- Binoy Kampmark
- 30 July 2020
It all began as a spur of inspiration. Katta O’Donnell, now in her fifth year of law studies at La Trobe University, was cerebrally tickled by a lecture on climate risk by David Barnden of Equity Generation Lawyers. Minds met; ideas exchanged. ‘It’s time the government told the public about the impact climate change will have on our future and the economy,’ O’Donnell insisted.
On July 22, the adventurous pupil filed an action in the Federal Court in Victoria hoping to make good her promise to put the government on trial for ‘misconduct’. The action notes that, ‘At all material times there has existed a significant likelihood that the climate is changing, and will continue to change, as the result of anthropogenic influences.’ Australia was ‘materially exposed and susceptible’ to the risks posed by climate change.
O’Donnell seeks to subject the government to trial via the mechanism of sovereign bonds, deemed some of the safest forms of investments. These involve investments made to governments at a fixed interest rate for a set period and typically form the bedrock of Australia’s superannuation funds. Such investors, she argues, need to be informed by the government, to an adequate standard of legal care, about climate change risks.
The action contends that considerations of climate change risk ‘can have a serious material impact on a decision by an investor to invest in Sovereign bonds and on the value of Sovereign bonds.’ In lending money to the government, investors were entitled to be appraised of these risks, being ‘material to [their] decision to trade in exchange-Australian government bonds (e-AGBs)’. Not doing so potentially imperilled the economy and constitutes misleading and deceptive conduct.
O’Donnell analogises that conduct of care with those of company directors. An assortment of legal opinions in Australia have previously suggested that company directors ‘can and in some cases should be considering the impact on their business of climate change risks, to the extent they intersect with the firm.’ In 2019, a legal opinion drafted by Noel Hutley SC and Sebastian Hartford Davis noted the ‘developments in the state of scientific knowledge’, an increased number of interventions by Australian regulators and the greater concern shown by investors in climate change issues. ‘In our opinion, these matters elevate the standard of care that will be expected of a reasonable investor.’

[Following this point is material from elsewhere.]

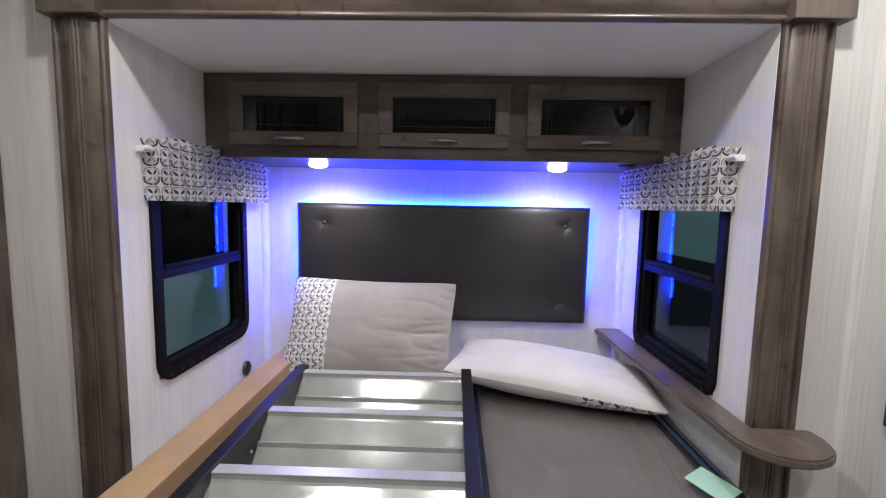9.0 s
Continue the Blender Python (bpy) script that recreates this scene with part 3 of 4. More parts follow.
for v in back["geom"]:
    if isinstance(v, bmesh.types.BMVert):
        v.co.y = 0.950
part("pad", bm, leather, head, "", True)
part("backing", box(HX0 + 0.004, HX1 - 0.004, 0.944, 0.949, HZ0 + 0.004, HZ1 - 0.004), black_plastic, head)
for bx, bz in BTN:
    part("button", lathe([(0.011, 0.0), (0.010, 0.004), (0.006, 0.007), (0.001, 0.008)], (bx, 0.934, bz), (0, -1, 0), 20), leather, head, "", True)
strip = thing("led_strip", (-1.187, 0.96, 1.36), "blue light strip hidden behind the headboard", "light strip")
part("top_run", box(HX0 + 0.02, HX1 - 0.02, 0.9515, 0.960, HZ1 - 0.010, HZ1 - 0.001), blue_led, strip, "glowing blue diodes")
for x in (HX0 + 0.001, HX1 - 0.010):
    part("side_run", box(x, x + 0.009, 0.9515, 0.960, HZ0 + 0.14, HZ1 - 0.02), blue_led, strip, "glowing blue diodes")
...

This action is singular and optimistic. Australian judges will find wading into the field of climate change science vis-à-vis government investment policies a difficult matter. That said, after the United States, Australia is the place to initiate climate change proceedings, notably in the field of administrative law. Government decisions approving high-emission projects have notably found their way into the courts.
'This action is singular and optimistic. Australian judges will find wading into the field of climate change science vis-à-vis government investment policies a difficult matter.'
In February 2019, a proposed open-cut coal mine in the Gloucester Valley in New South Wales was rejected in what was a startling decision for watchers of the fossil fuel industry. ‘In this case,’ concluded Chief Justice Preston of the NSW Land and Environment Court, ‘the exploitation of the coal resources in the Gloucester Valley would not be a sustainable use and would cause substantial environmental and social harm.’ The justice also accepted that ‘direct and indirect GHG [greenhouse gas] emissions of the Rocky Hill Project will impact on the environment.’ Arguments that emissions would be offset by reductions in electricity generation and transport, and the use of ‘sinks’ (ocean, terrestrial vegetation or soils) were rejected as ‘speculative and hypothetical’.
There are also international precedents on public efforts to compel changes in government policy on climate change. One stands out in its audacity. In December 2019, the Dutch case of Urgenda Foundation v. Netherlands revealed for the first time how the common citizenry might compel their government through a court to make changes to climate change policy, using the hook of human rights. The Dutch Supreme Court affirmed the finding of the appellate court which, in turn, upheld the original decision that the government cut its greenhouse gas emissions by at least 25 per cent by the end of 2020 (compared to 1990 levels). The Dutch State expressed agreement that the risk of climate change was genuine, but insisted that political representatives, rather than activists, decide the levels of reduction.
The Supreme Court, applying the European Convention of Human Rights, noted that inadequate action in addressing climate change posed a ‘risk of irreversible changes to the worldwide ecosystems and liveability our planet’ with a ‘serious risk that the current generation of citizens will be confronted with loss of life and/or a disruption to family life… that the State has a duty to protect against.’ It was the State’s obligation ‘to protect the life and the right to private and family life of its residents’ and take steps to avoid foreseeable harm. O’Donnell, it would seem, has firm and growing shoulders to stand upon.